Aim -> Transcribe the material word for word, but without the images.

Data provided ->
◆ ◆ ◆ ◆ ◆ ◆ ◆
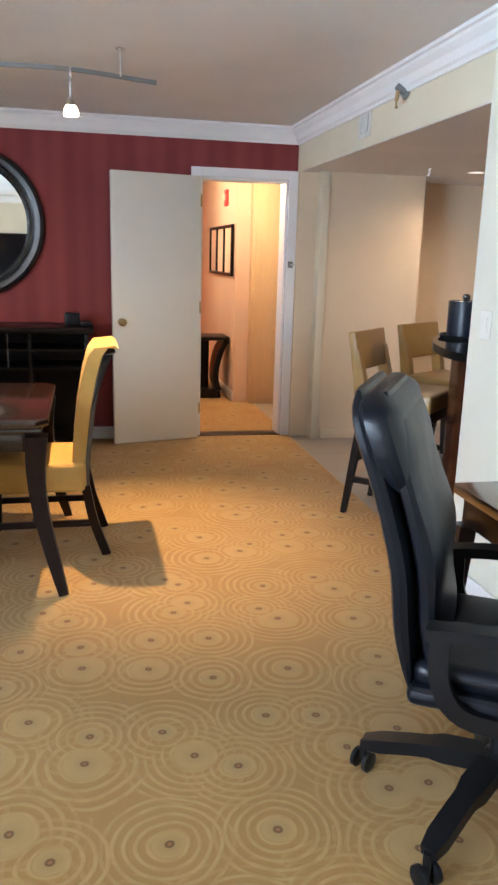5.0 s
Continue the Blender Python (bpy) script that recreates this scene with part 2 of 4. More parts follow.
M = {
    "carpet": carpet(), "stripe": stripes(), "red": red_paper(), "curtain": curtain_cloth(), "sheer": sheer_cloth(),
    "ceiling": paint("ceiling_paint", (0.70, 0.68, 0.66)), "white": paint("white_trim_paint", (0.80, 0.80, 0.80), 0.03, 0.45),
    "cream": paint("cream_wall_paint", (0.62, 0.56, 0.42)), "daylit_tan": paint("daylit_tan_paint", (0.63, 0.555, 0.42)), "amber": paint("amber_wall_face", (0.62, 0.38, 0.12)), "tan": paint("tan_wall_paint", (0.63, 0.51, 0.355)),
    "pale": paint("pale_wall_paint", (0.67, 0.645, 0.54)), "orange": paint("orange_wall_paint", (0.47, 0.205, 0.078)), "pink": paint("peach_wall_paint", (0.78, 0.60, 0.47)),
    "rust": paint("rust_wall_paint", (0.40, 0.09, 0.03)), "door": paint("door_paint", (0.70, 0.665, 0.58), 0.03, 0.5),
    "sofa": plain("sofa_cloth", (0.26, 0.016, 0.038), 0.85, 0, 0.25, 0.12, 6, 380, 0.35),
    "black_wood": wood("black_wood", (0.006, 0.0055, 0.0055), (0.012, 0.010, 0.010), 0.34, (14, 14, 1.2), 0.0, 0.16),
    "brown_wood": wood("dark_brown_wood", (0.018, 0.008, 0.005), (0.034, 0.014, 0.009), 0.2, (2, 14, 14), 0.6),
    "leg_wood": wood("leg_wood", (0.009, 0.0045, 0.0035), (0.017, 0.008, 0.0055), 0.38, (14, 14, 1.2), 0.0, 0.16),
    "bar_wood": wood("bar_veneer", (0.026, 0.0042, 0.0021), (0.042, 0.0068, 0.0030), 0.26, (5, 5, 0.6), 0.0, 0.2),
    "cabinet_wood": wood("cabinet_veneer", (0.085, 0.022, 0.009), (0.125, 0.035, 0.013), 0.35, (9, 1.0, 9), 0.3),
    "closet_wood": wood("closet_veneer", (0.72, 0.54, 0.3), (0.78, 0.6, 0.36), 0.45, (8, 8, 0.8), 0.1),
    "yellow": plain("yellow_leather", (0.52, 0.31, 0.075), 0.42, 0, 0.45, 0.1, 7, 260, 0.15),
    "olive": plain("mustard_leather", (0.29, 0.172, 0.044), 0.36, 0, 0.5, 0.1, 7, 260, 0.12),
    "leather": plain("black_leather", (0.004, 0.005, 0.008), 0.33, 0, 0.24, 0.2, 12, 220, 0.3),
    "plastic": plain("black_plastic", (0.006, 0.006, 0.007), 0.40, 0, 0.22, 0.15, 15, 300, 0.1),
    # dark vinyl; the window's blue reflection is mixed into its base colour
    "bucket": plain("dark_bucket_vinyl", (0.007, 0.012, 0.024), 0.33, 0, 0.3, 0.12, 10, 420, 0.12),
    "tray": plain("black_tray", (0.016, 0.016, 0.017), 0.22, 0, 0.6, 0.1, 10, 300, 0.05),
    "table_glass": plain("pale_green_glass", (0.30, 0.50, 0.52), 0.015, 0, 0.6, 0.03, 3, 60, 0.0),
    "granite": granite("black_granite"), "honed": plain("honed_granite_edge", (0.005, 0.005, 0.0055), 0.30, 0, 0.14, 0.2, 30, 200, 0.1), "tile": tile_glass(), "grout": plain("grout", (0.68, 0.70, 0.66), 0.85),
    "floor_tile": plain("beige_floor_tile", (0.33, 0.285, 0.235), 0.34, 0, 0.5, 0.07, 3, 50, 0.04),
    "steel": plain("brushed_nickel", (0.55, 0.53, 0.5), 0.28, 1.0, 0.5, 0.08, 20, 300, 0.05),
    "chrome": plain("chrome", (0.75, 0.75, 0.74), 0.1, 1.0, 0.5, 0.03, 20, 300, 0.0), "brass": plain("brass", (0.45, 0.33, 0.16), 0.35, 1.0),
    "iron": plain("dark_iron", (0.05, 0.03, 0.022), 0.5, 0.4), "grey": plain("grey_metal", (0.2, 0.2, 0.2), 0.5, 0.3),
    "mirror": None, "shade": plain("lamp_shade_cloth", (0.72, 0.68, 0.6), 0.9), "lampbase": plain("carved_brown_wood", (0.085, 0.045, 0.04), 0.4, 0, 0.5, 0.3, 25, 120, 0.4),
    "bulb": glow("lit_glass", (1.0, 0.86, 0.62), 14), "dim_lens": glow("dim_lens", (1.0, 0.88, 0.72), 1.6), "downlight": glow("lit_lens", (1.0, 0.88, 0.7), 25),
    "pendant": plain("red_glass", (0.42, 0.02, 0.03), 0.15, 0, 0.6, 0.1), "paper": plain("paper", (0.72, 0.72, 0.70), 0.8), "ink": plain("grey_print", (0.32, 0.33, 0.33), 0.8),
    "dark_ink": plain("dark_print", (0.06, 0.06, 0.065), 0.6), "book": plain("book_cloth", (0.16, 0.07, 0.05), 0.6, 0, 0.3, 0.25, 30), "leaf": plain("bronze_carving", (0.22, 0.13, 0.07), 0.4, 0.3, 0.5, 0.3, 40),
    "niche": paint("niche_paint", (0.71, 0.60, 0.50)), "switch": plain("switch_plastic", (0.72, 0.70, 0.62), 0.4, 0, 0.5, 0.02), "vent": plain("vent_metal", (0.62, 0.61, 0.57), 0.5),
    "slot": plain("dark_slot", (0.03, 0.03, 0.03), 0.8), "alarm": plain("red_alarm", (0.5, 0.03, 0.03), 0.4), "beam": plain("outside_pale", (0.8, 0.82, 0.84), 0.8),
    "haze": glow("bright_hazy_sky", (0.93, 0.97, 1.0), 5.0), "screen": plain("dark_screen", (0.008, 0.008, 0.009), 0.12, 0, 0.5, 0.1), "pane": glass("window_glass"), "bag": None,
}
mm = Nodes("mirror_glass", 0.01, 1.0)
mm.colour((0.74, 0.75, 0.72))
M["mirror"] = mm.mat
bg = Nodes("clear_film", 0.15)
bg.colour((0.7, 0.7, 0.72))
bg.b.inputs["Transmission Weight"].default_value = 0.4
bg.bump(bg.noise(bg.coords(), 38, 3), 0.8, 0.01)
M["bag"] = bg.mat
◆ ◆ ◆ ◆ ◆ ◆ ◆
Correct answer ->
5.0 s
Continue the Blender Python (bpy) script that recreates this scene with part 2 of 4. More parts follow.
M = {
    "carpet": carpet(), "stripe": stripes(), "red": red_paper(), "curtain": curtain_cloth(), "sheer": sheer_cloth(),
    "ceiling": paint("ceiling_paint", (0.70, 0.68, 0.66)), "white": paint("white_trim_paint", (0.80, 0.80, 0.80), 0.03, 0.45),
    "cream": paint("cream_wall_paint", (0.62, 0.56, 0.42)), "daylit_tan": paint("daylit_tan_paint", (0.63, 0.555, 0.42)), "amber": paint("amber_wall_face", (0.62, 0.38, 0.12)), "tan": paint("tan_wall_paint", (0.63, 0.51, 0.355)),
    "pale": paint("pale_wall_paint", (0.67, 0.645, 0.54)), "orange": paint("orange_wall_paint", (0.47, 0.205, 0.078)), "pink": paint("peach_wall_paint", (0.78, 0.60, 0.47)),
    "rust": paint("rust_wall_paint", (0.40, 0.09, 0.03)), "door": paint("door_paint", (0.70, 0.665, 0.58), 0.03, 0.5),
    "sofa": plain("sofa_cloth", (0.26, 0.016, 0.038), 0.85, 0, 0.25, 0.12, 6, 380, 0.35),
    "black_wood": wood("black_wood", (0.006, 0.0055, 0.0055), (0.012, 0.010, 0.010), 0.34, (14, 14, 1.2), 0.0, 0.16),
    "brown_wood": wood("dark_brown_wood", (0.018, 0.008, 0.005), (0.034, 0.014, 0.009), 0.2, (2, 14, 14), 0.6),
    "leg_wood": wood("leg_wood", (0.009, 0.0045, 0.0035), (0.017, 0.008, 0.0055), 0.38, (14, 14, 1.2), 0.0, 0.16),
    "bar_wood": wood("bar_veneer", (0.026, 0.0042, 0.0021), (0.042, 0.0068, 0.0030), 0.26, (5, 5, 0.6), 0.0, 0.2),
    "cabinet_wood": wood("cabinet_veneer", (0.085, 0.022, 0.009), (0.125, 0.035, 0.013), 0.35, (9, 1.0, 9), 0.3),
    "closet_wood": wood("closet_veneer", (0.72, 0.54, 0.3), (0.78, 0.6, 0.36), 0.45, (8, 8, 0.8), 0.1),
    "yellow": plain("yellow_leather", (0.52, 0.31, 0.075), 0.42, 0, 0.45, 0.1, 7, 260, 0.15),
    "olive": plain("mustard_leather", (0.29, 0.172, 0.044), 0.36, 0, 0.5, 0.1, 7, 260, 0.12),
    "leather": plain("black_leather", (0.004, 0.005, 0.008), 0.33, 0, 0.24, 0.2, 12, 220, 0.3),
    "plastic": plain("black_plastic", (0.006, 0.006, 0.007), 0.40, 0, 0.22, 0.15, 15, 300, 0.1),
    # dark vinyl; the window's blue reflection is mixed into its base colour
    "bucket": plain("dark_bucket_vinyl", (0.007, 0.012, 0.024), 0.33, 0, 0.3, 0.12, 10, 420, 0.12),
    "tray": plain("black_tray", (0.016, 0.016, 0.017), 0.22, 0, 0.6, 0.1, 10, 300, 0.05),
    "table_glass": plain("pale_green_glass", (0.30, 0.50, 0.52), 0.015, 0, 0.6, 0.03, 3, 60, 0.0),
    "granite": granite("black_granite"), "honed": plain("honed_granite_edge", (0.005, 0.005, 0.0055), 0.30, 0, 0.14, 0.2, 30, 200, 0.1), "tile": tile_glass(), "grout": plain("grout", (0.68, 0.70, 0.66), 0.85),
    "floor_tile": plain("beige_floor_tile", (0.33, 0.285, 0.235), 0.34, 0, 0.5, 0.07, 3, 50, 0.04),
    "steel": plain("brushed_nickel", (0.55, 0.53, 0.5), 0.28, 1.0, 0.5, 0.08, 20, 300, 0.05),
    "chrome": plain("chrome", (0.75, 0.75, 0.74), 0.1, 1.0, 0.5, 0.03, 20, 300, 0.0), "brass": plain("brass", (0.45, 0.33, 0.16), 0.35, 1.0),
    "iron": plain("dark_iron", (0.05, 0.03, 0.022), 0.5, 0.4), "grey": plain("grey_metal", (0.2, 0.2, 0.2), 0.5, 0.3),
    "mirror": None, "shade": plain("lamp_shade_cloth", (0.72, 0.68, 0.6), 0.9), "lampbase": plain("carved_brown_wood", (0.085, 0.045, 0.04), 0.4, 0, 0.5, 0.3, 25, 120, 0.4),
    "bulb": glow("lit_glass", (1.0, 0.86, 0.62), 14), "dim_lens": glow("dim_lens", (1.0, 0.88, 0.72), 1.6), "downlight": glow("lit_lens", (1.0, 0.88, 0.7), 25),
    "pendant": plain("red_glass", (0.42, 0.02, 0.03), 0.15, 0, 0.6, 0.1), "paper": plain("paper", (0.72, 0.72, 0.70), 0.8), "ink": plain("grey_print", (0.32, 0.33, 0.33), 0.8),
    "dark_ink": plain("dark_print", (0.06, 0.06, 0.065), 0.6), "book": plain("book_cloth", (0.16, 0.07, 0.05), 0.6, 0, 0.3, 0.25, 30), "leaf": plain("bronze_carving", (0.22, 0.13, 0.07), 0.4, 0.3, 0.5, 0.3, 40),
    "niche": paint("niche_paint", (0.71, 0.60, 0.50)), "switch": plain("switch_plastic", (0.72, 0.70, 0.62), 0.4, 0, 0.5, 0.02), "vent": plain("vent_metal", (0.62, 0.61, 0.57), 0.5),
    "slot": plain("dark_slot", (0.03, 0.03, 0.03), 0.8), "alarm": plain("red_alarm", (0.5, 0.03, 0.03), 0.4), "beam": plain("outside_pale", (0.8, 0.82, 0.84), 0.8),
    "haze": glow("bright_hazy_sky", (0.93, 0.97, 1.0), 5.0), "screen": plain("dark_screen", (0.008, 0.008, 0.009), 0.12, 0, 0.5, 0.1), "pane": glass("window_glass"), "bag": None,
}
mm = Nodes("mirror_glass", 0.01, 1.0)
mm.colour((0.74, 0.75, 0.72))
M["mirror"] = mm.mat
bg = Nodes("clear_film", 0.15)
bg.colour((0.7, 0.7, 0.72))
bg.b.inputs["Transmission Weight"].default_value = 0.4
bg.bump(bg.noise(bg.coords(), 38, 3), 0.8, 0.01)
M["bag"] = bg.mat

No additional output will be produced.